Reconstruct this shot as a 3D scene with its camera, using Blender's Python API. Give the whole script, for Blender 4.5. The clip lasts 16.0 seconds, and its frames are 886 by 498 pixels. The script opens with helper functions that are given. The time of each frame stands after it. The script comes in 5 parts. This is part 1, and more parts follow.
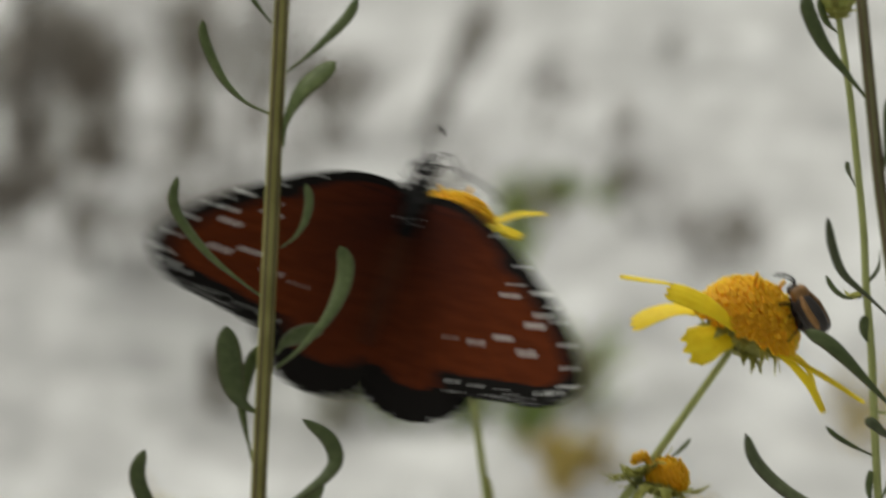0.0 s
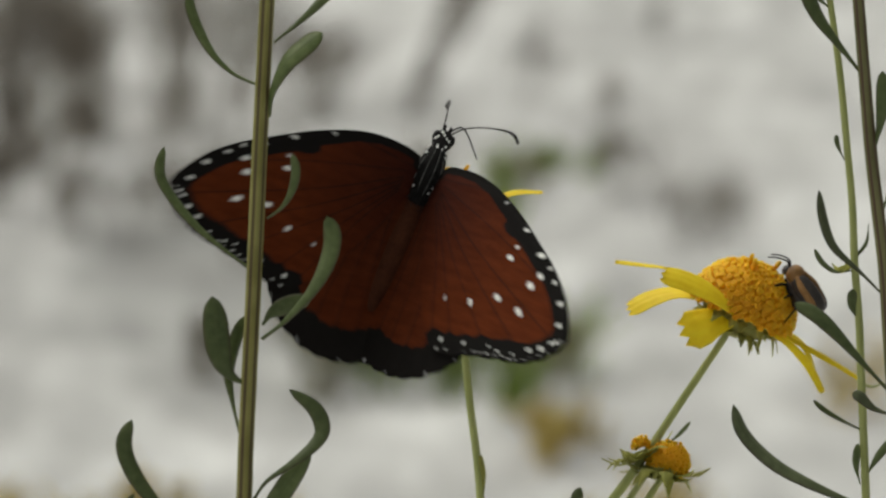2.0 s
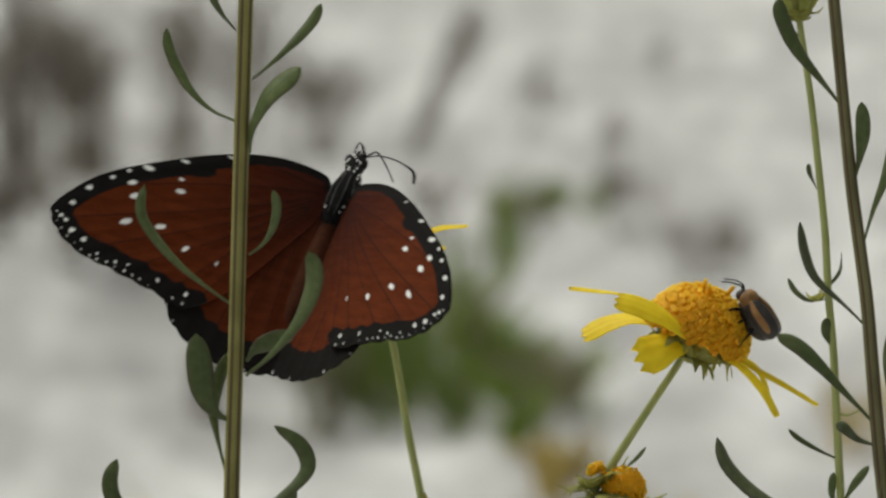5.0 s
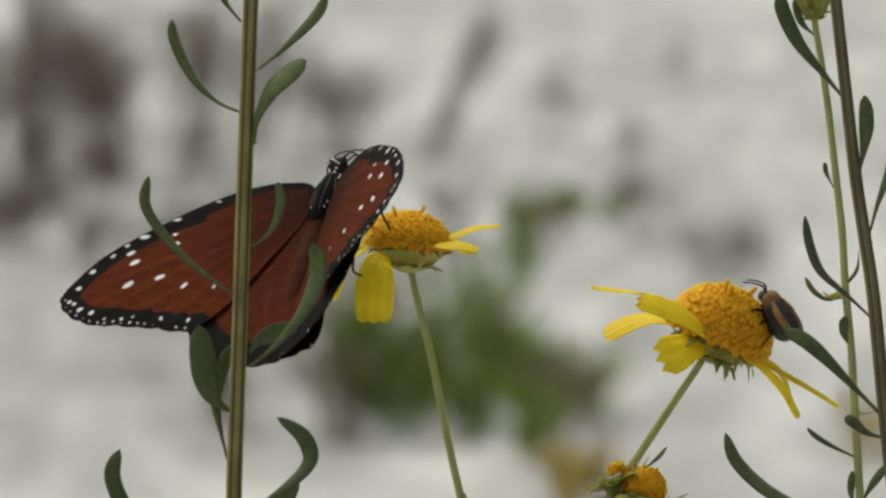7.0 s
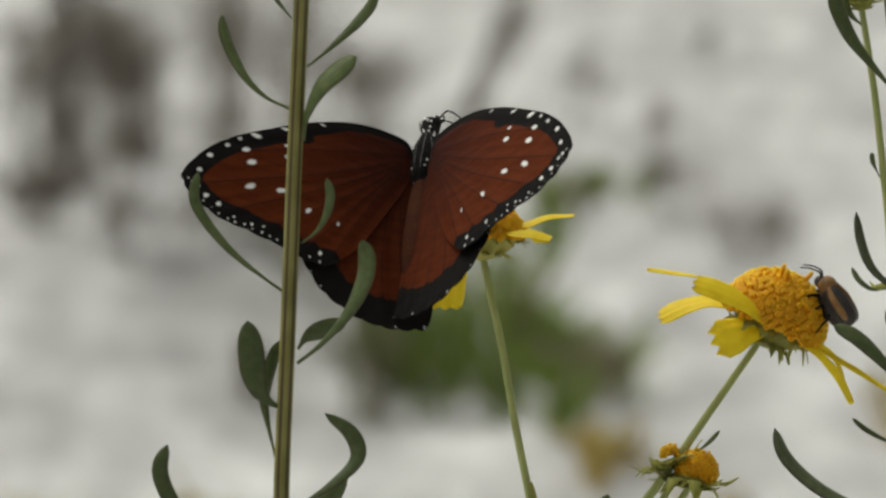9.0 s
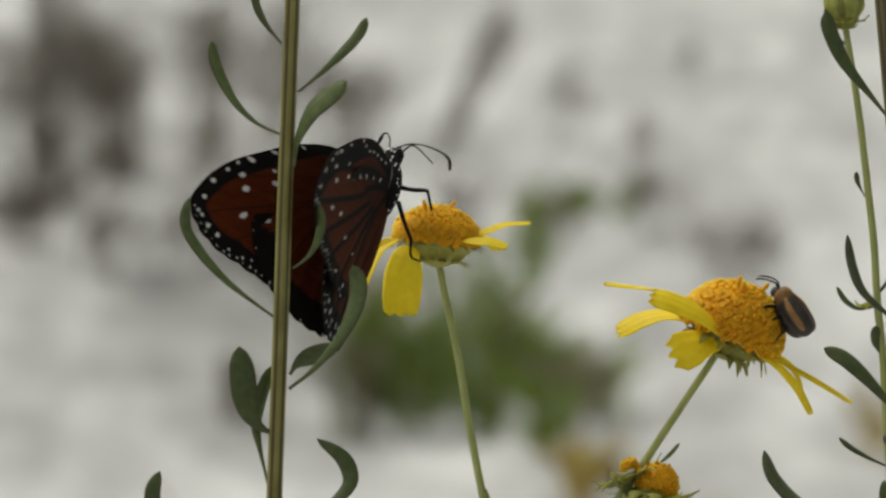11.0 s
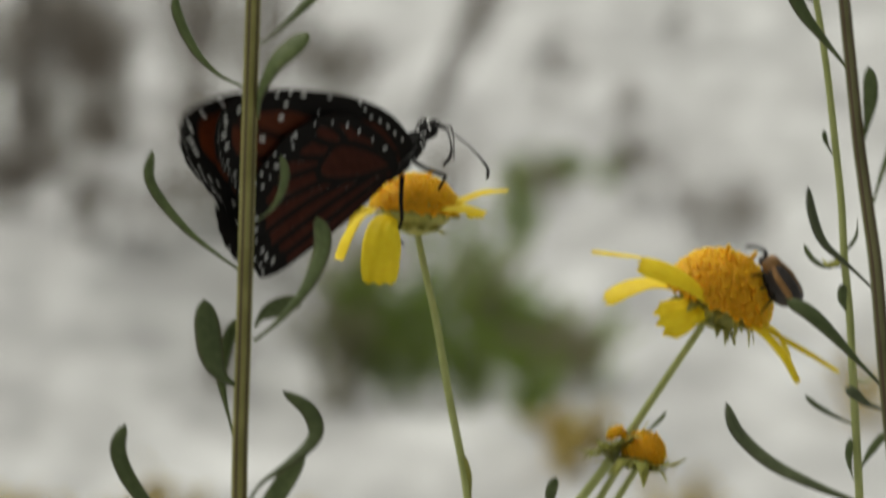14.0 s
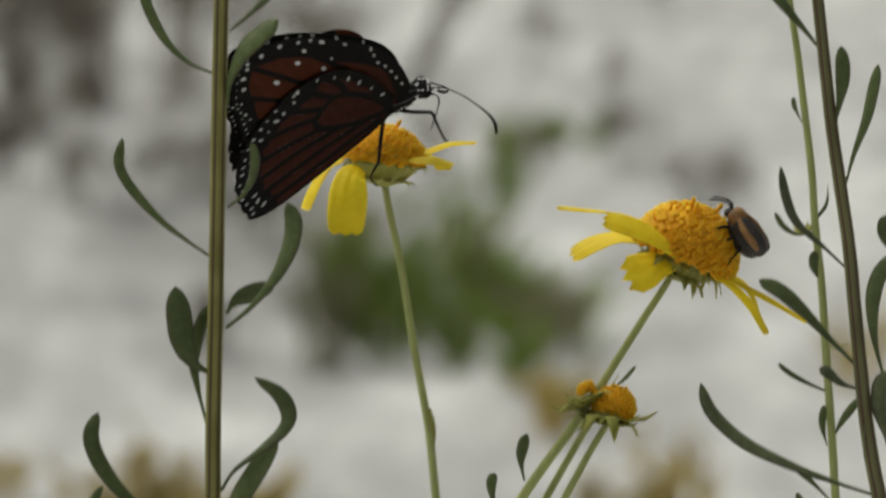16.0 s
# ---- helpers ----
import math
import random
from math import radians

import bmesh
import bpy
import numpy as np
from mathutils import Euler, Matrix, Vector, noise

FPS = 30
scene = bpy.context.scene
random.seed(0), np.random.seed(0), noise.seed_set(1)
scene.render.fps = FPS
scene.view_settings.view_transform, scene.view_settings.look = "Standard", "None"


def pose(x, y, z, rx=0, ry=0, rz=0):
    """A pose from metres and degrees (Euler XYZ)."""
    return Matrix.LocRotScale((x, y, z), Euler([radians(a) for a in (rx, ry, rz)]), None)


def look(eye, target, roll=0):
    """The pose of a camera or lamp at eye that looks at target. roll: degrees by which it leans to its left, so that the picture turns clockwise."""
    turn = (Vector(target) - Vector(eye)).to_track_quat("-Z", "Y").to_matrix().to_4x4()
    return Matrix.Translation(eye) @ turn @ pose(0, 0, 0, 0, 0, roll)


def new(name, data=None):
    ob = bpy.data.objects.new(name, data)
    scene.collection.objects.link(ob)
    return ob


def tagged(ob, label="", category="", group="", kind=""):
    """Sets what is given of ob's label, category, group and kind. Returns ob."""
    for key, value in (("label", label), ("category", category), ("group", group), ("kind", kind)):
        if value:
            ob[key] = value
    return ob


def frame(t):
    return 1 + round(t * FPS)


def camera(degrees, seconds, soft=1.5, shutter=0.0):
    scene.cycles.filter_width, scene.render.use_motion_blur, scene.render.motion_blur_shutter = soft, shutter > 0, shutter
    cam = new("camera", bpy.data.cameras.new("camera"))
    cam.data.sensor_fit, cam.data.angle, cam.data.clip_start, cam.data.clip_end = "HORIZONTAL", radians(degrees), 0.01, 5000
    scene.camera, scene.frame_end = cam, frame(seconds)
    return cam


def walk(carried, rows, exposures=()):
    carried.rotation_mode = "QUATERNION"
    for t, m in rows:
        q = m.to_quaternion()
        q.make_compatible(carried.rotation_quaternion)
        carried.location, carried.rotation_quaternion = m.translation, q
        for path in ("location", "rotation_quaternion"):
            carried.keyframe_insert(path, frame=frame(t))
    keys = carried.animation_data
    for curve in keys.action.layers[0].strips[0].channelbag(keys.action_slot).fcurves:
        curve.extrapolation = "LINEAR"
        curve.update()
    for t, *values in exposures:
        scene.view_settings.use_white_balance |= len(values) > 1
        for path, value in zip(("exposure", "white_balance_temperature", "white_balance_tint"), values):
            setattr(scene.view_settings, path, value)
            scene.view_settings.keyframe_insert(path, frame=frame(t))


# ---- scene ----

#####

Given request =
Print, without alteration, the lines from the line with "import numpy as np" to the line with "for key, value". Include both of them, and omit every other line.

Answer below =
import numpy as np
from mathutils import Euler, Matrix, Vector, noise

FPS = 30
scene = bpy.context.scene
random.seed(0), np.random.seed(0), noise.seed_set(1)
scene.render.fps = FPS
scene.view_settings.view_transform, scene.view_settings.look = "Standard", "None"


def pose(x, y, z, rx=0, ry=0, rz=0):
    """A pose from metres and degrees (Euler XYZ)."""
    return Matrix.LocRotScale((x, y, z), Euler([radians(a) for a in (rx, ry, rz)]), None)


def look(eye, target, roll=0):
    """The pose of a camera or lamp at eye that looks at target. roll: degrees by which it leans to its left, so that the picture turns clockwise."""
    turn = (Vector(target) - Vector(eye)).to_track_quat("-Z", "Y").to_matrix().to_4x4()
    return Matrix.Translation(eye) @ turn @ pose(0, 0, 0, 0, 0, roll)


def new(name, data=None):
    ob = bpy.data.objects.new(name, data)
    scene.collection.objects.link(ob)
    return ob


def tagged(ob, label="", category="", group="", kind=""):
    """Sets what is given of ob's label, category, group and kind. Returns ob."""
    for key, value in (("label", label), ("category", category), ("group", group), ("kind", kind)):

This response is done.